O exposto anteriormente abre, por seu lado, para uma segunda meditação. Trata-se agora de clarificar se a incapacitação de todo um povo para decidir sobre si mesmo, mediante o álibi constitucional da unidade, não gera uma cidadania de segunda classe ou de tipo colonial. Se esta cidadania se vê negada na sua essência nacional, o historicamente previsível é que esse povo se constitua num foco de rebeldia e de confrontações graves, que podem alcançar as características da luta armada. O erro mais grave que se pode cometer depois é qualificar como terroristas quem faz frente à dominação e fabricar acusações derivadas pelo elementar mecanismo da indução. Com isto se menospreza todo um povo e se arruína a possibilidade formal da unidade como plataforma de encontro para alcançar a simples pretensão da paz e da boa relação entre comunidades étnica, histórica ou politicamente distintas. Chegados a este ponto de violência, a relação, torna-se impossível e só resta uma solução de arbitragem.

Também conduz a uma terceira reflexão este estado de violência suscitada pela dominação de quem manipula a frigideira constitucional. O estado dominador desqualifica as suas próprias instituições com o uso torpe e imoral que delas faz. E não as desqualifica só perante a cidadania dominada e crescentemente agravada por essa opressão cada vez mais áspera, mas perante muitos dos seus próprios cidadãos que realizam uma análise severa da situação. Qualquer cidadão do estado dominador medianamente avisado teme que essas instituições desmanteladas de moral pública acabem por afectá-lo a ele em qualquer momento e em qualquer situação.
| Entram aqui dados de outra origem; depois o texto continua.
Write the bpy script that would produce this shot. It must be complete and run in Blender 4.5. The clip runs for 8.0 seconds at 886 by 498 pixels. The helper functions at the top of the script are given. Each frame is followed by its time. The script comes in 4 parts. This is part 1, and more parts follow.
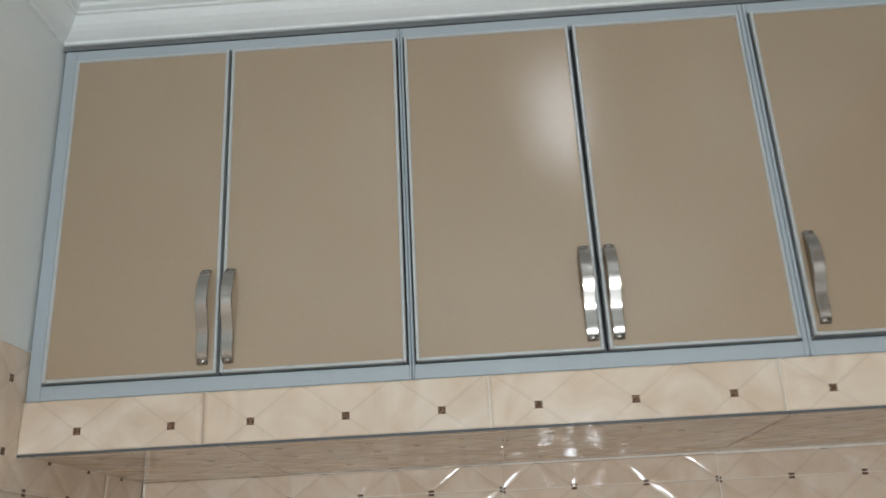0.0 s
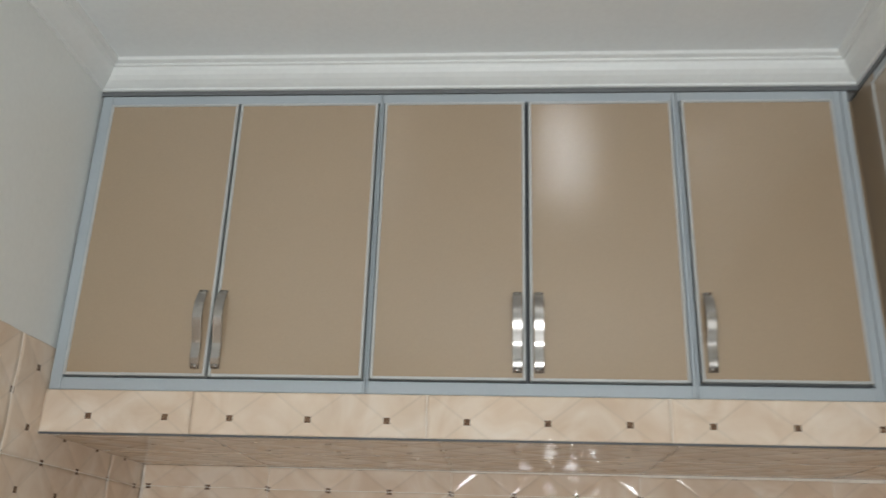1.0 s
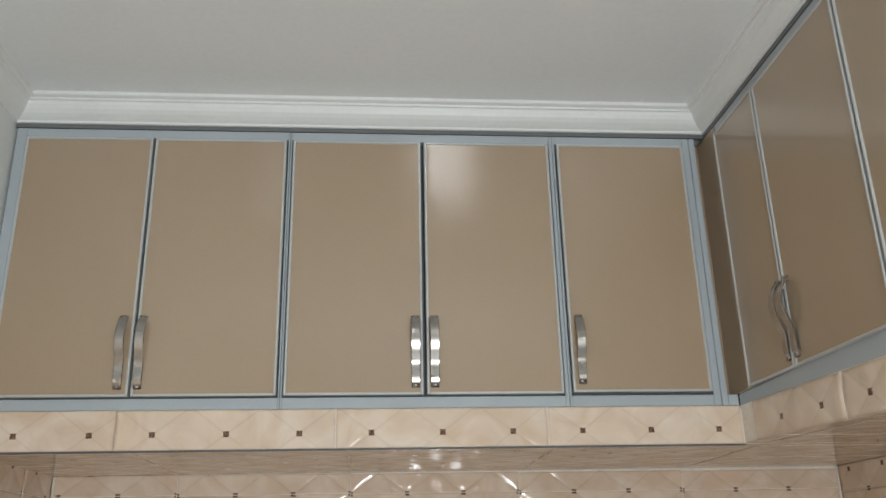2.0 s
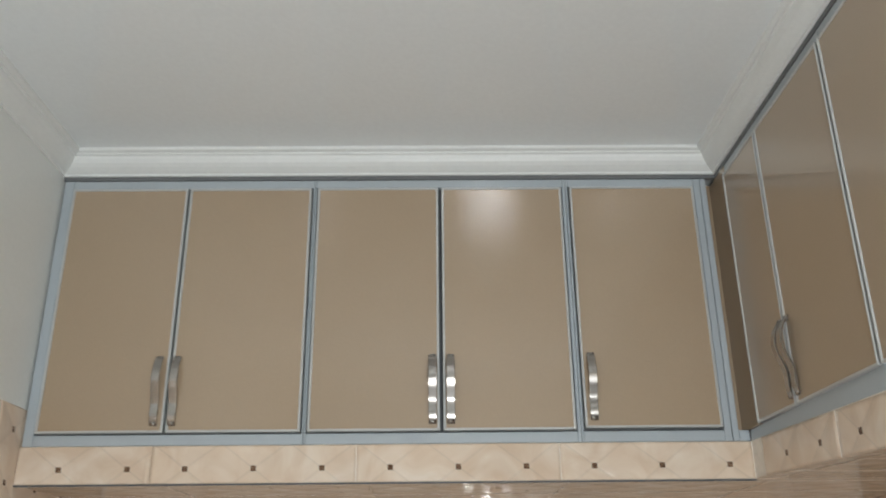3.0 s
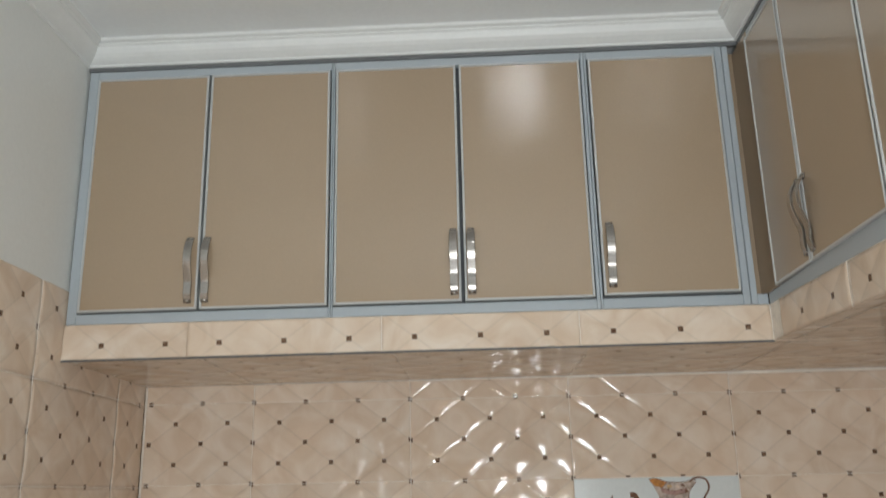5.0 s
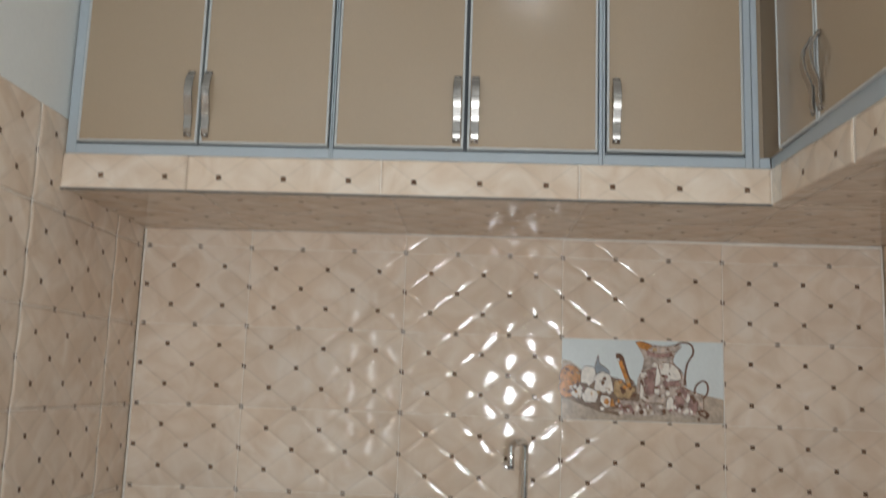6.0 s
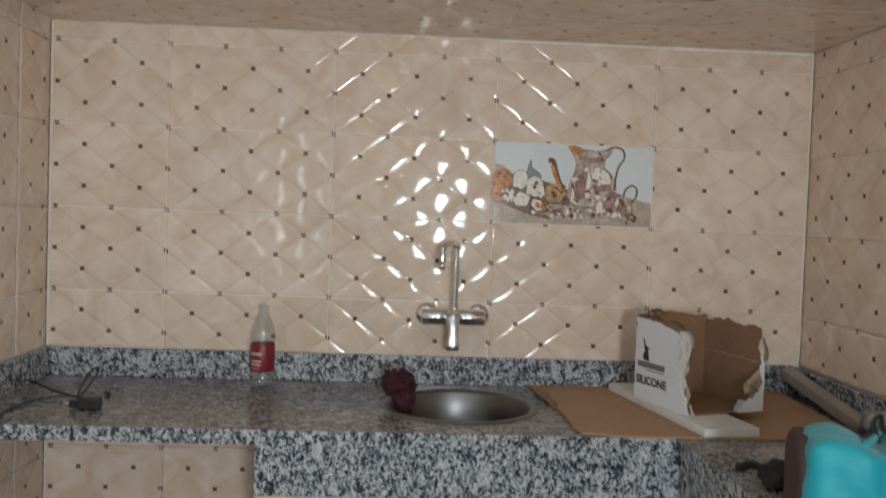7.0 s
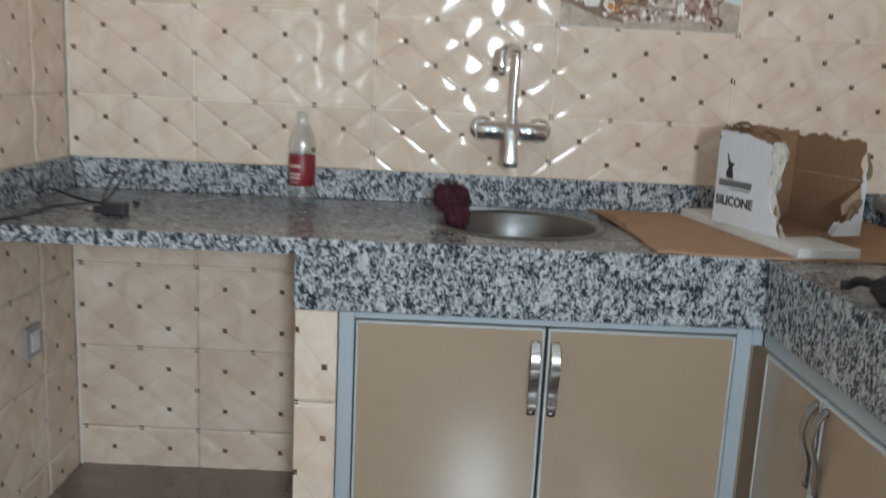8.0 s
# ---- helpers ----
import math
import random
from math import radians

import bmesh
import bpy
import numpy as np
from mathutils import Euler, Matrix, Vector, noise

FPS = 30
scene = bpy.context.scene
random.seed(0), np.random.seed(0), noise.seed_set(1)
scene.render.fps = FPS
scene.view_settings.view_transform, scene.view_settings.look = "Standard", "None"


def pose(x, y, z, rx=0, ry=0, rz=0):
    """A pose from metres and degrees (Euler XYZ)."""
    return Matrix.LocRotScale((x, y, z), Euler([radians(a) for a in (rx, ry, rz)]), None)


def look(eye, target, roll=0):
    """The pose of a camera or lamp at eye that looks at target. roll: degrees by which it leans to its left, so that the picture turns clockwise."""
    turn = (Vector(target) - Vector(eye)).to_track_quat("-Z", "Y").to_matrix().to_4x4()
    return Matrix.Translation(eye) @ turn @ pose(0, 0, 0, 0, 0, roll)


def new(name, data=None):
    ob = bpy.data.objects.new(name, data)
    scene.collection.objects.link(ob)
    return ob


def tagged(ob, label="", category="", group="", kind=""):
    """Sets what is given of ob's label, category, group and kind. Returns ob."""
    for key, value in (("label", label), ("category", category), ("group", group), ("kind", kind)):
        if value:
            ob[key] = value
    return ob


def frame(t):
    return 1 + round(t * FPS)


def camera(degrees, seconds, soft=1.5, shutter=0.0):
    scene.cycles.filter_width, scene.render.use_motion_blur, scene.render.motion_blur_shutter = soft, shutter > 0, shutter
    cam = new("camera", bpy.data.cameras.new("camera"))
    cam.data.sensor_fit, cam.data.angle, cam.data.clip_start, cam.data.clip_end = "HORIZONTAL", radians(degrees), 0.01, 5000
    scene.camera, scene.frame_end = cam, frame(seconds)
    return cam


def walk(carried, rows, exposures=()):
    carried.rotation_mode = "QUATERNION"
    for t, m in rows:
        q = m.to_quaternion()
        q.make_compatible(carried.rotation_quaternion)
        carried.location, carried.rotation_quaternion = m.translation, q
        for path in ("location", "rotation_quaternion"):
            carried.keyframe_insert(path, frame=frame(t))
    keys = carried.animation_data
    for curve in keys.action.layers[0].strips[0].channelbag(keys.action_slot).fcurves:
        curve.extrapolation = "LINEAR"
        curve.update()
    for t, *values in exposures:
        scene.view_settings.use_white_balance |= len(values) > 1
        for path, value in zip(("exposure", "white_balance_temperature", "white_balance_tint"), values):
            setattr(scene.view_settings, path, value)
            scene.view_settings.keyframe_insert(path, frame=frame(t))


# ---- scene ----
cam = camera(54.4, 8.0, soft=1.5, shutter=0.4)
PATH = [
    (0, (0.809, -2.07, 1.712), (0.745, -0.192, 2.398), -3.0),
    (0.5, (0.975, -2.232, 1.679), (0.763, -0.367, 2.369), 1.3),
    (1, (0.979, -2.371, 1.667), (0.843, -0.505, 2.372), 1.7),
    (1.5, (0.861, -2.558, 1.674), (0.996, -0.679, 2.346), -0.6),
    (1.7, (0.878, -2.586, 1.672), (1.038, -0.71, 2.347), -1.3),
    (2.8, (0.993, -2.716, 1.704), (1.08, -0.842, 2.396), -0.8),
    (3, (1.015, -2.734, 1.681), (1.039, -0.874, 2.417), -0.6),
    (3.5, (1.058, -2.752, 1.675), (0.998, -0.909, 2.448), 0.2),
    (4, (1.041, -2.752, 1.652), (0.956, -0.921, 2.452), 1.2),
    (4.5, (1.072, -2.737, 1.586), (0.986, -0.876, 2.314), -0.8),
    (4.7, (1.073, -2.734, 1.585), (0.994, -0.843, 2.232), -1.3),
    (5.8, (1.081, -2.722, 1.495), (0.996, -0.758, 1.862), 0.9),
    (6, (1.075, -2.706, 1.463), (0.994, -0.731, 1.769), 1.9),
    (6.5, (1.068, -2.67, 1.385), (1.085, -0.674, 1.501), 2.1),
    (7, (1.058, -2.656, 1.374), (1.16, -0.66, 1.301), 2.0),
    (7.4, (1.051, -2.656, 1.313), (1.198, -0.671, 1.117), 1.5),
    (7.5, (1.048, -2.638, 1.297), (1.194, -0.656, 1.069), 0.9),
    (7.6, (1.044, -2.611, 1.28), (1.135, -0.631, 1.019), 0.5),
    (7.8, (1.035, -2.536, 1.244), (1.033, -0.563, 0.919), 2.0),
    (7.9, (1.029, -2.487, 1.225), (1.034, -0.519, 0.87), 2.7),
    (8, (1.023, -2.431, 1.206), (1.052, -0.469, 0.819), 2.8),
]
walk(cam, [(t, look(eye, target, roll)) for t, eye, target, roll in PATH], [(0.0, 0.04, 6300, 8), (1.2, 0.02, 6580, 10), (5.0, 0.0, 6580, 10), (6.0, -0.04, 6430, 10), (6.5, -0.07, 6430, 10), (7.0, 0.0, 6350, 10), (8.0, 0.34, 5850, 6)])

# ---------------------------------------------------------------- light
world = bpy.data.worlds.new("world")
scene.world = world
world.use_nodes = True
wn = world.node_tree.nodes
sky = wn.new("ShaderNodeTexSky")
sky.sky_type, sky.sun_disc = "NISHITA", False
sky.sun_elevation, sky.sun_rotation = radians(42), radians(150)
wn["Background"].inputs["Strength"].default_value = 0.12
world.node_tree.links.new(sky.outputs[0], wn["Background"].inputs[0])

sun = new("sun", bpy.data.lights.new("sun", "SUN"))
sun.data.energy, sun.data.angle, sun.data.color = 2.5, radians(0.6), (1.0, 0.95, 0.87)
sun.matrix_world = look((-4, 5, 6), (0, 0, 0))

# the window behind the camera: daylight comes in through its opening
WX0, WX1, WZ0, WZ1, REAR = 1.245, 1.535, 1.11, 1.71, -3.75
day = new("window_daylight", bpy.data.lights.new("window_daylight", "AREA"))
day.data.shape, day.data.size, day.data.size_y = "RECTANGLE", WX1 - WX0 - 0.04, WZ1 - WZ0 - 0.04
day.data.energy, day.data.color = 49.0, (0.90, 0.96, 1.0)
day.matrix_world = look(((WX0 + WX1) / 2, REAR - 0.06, (WZ0 + WZ1) / 2), ((WX0 + WX1) / 2 - 1.9, 0, (WZ0 + WZ1) / 2 + 2.1))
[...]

Umas instituições orientadas pelo simples motor de um poder temeroso de operar graças a uma soberania razoável estão sempre inclinadas a oprimir os seus próprios cidadãos. O poder corrompido resvala inevitavelmente por uma encosta fascista que se acentua cada vez mais. A violência institucional não só descarrega nos oponentes claros às suas pretensões como acaba por viver graças à criação de um inimigo interior que a justifique, muitas vezes encontrado no seio da cidadania afecta, que acaba também corrompida. Como escreve Wright Mills em A Elite do Poder: “Pode haver homens corrompidos em instituições sãs, mas quando as instituições se estão a corromper muitos dos homens que nelas vivem e trabalham corrompem-se necessariamente”. Estamos nesta situação. Euskadi enfrenta um Estado radicalmente corrompido e dirigentes que se corromperam nesse Estado e corromperam os conceitos éticos e políticos que deveriam determinar uma governação recta. Mas tratam de ocultar tudo com conceitos morais devidamente falseados; um deles é o conceito da unidade como disfarce da injustiça.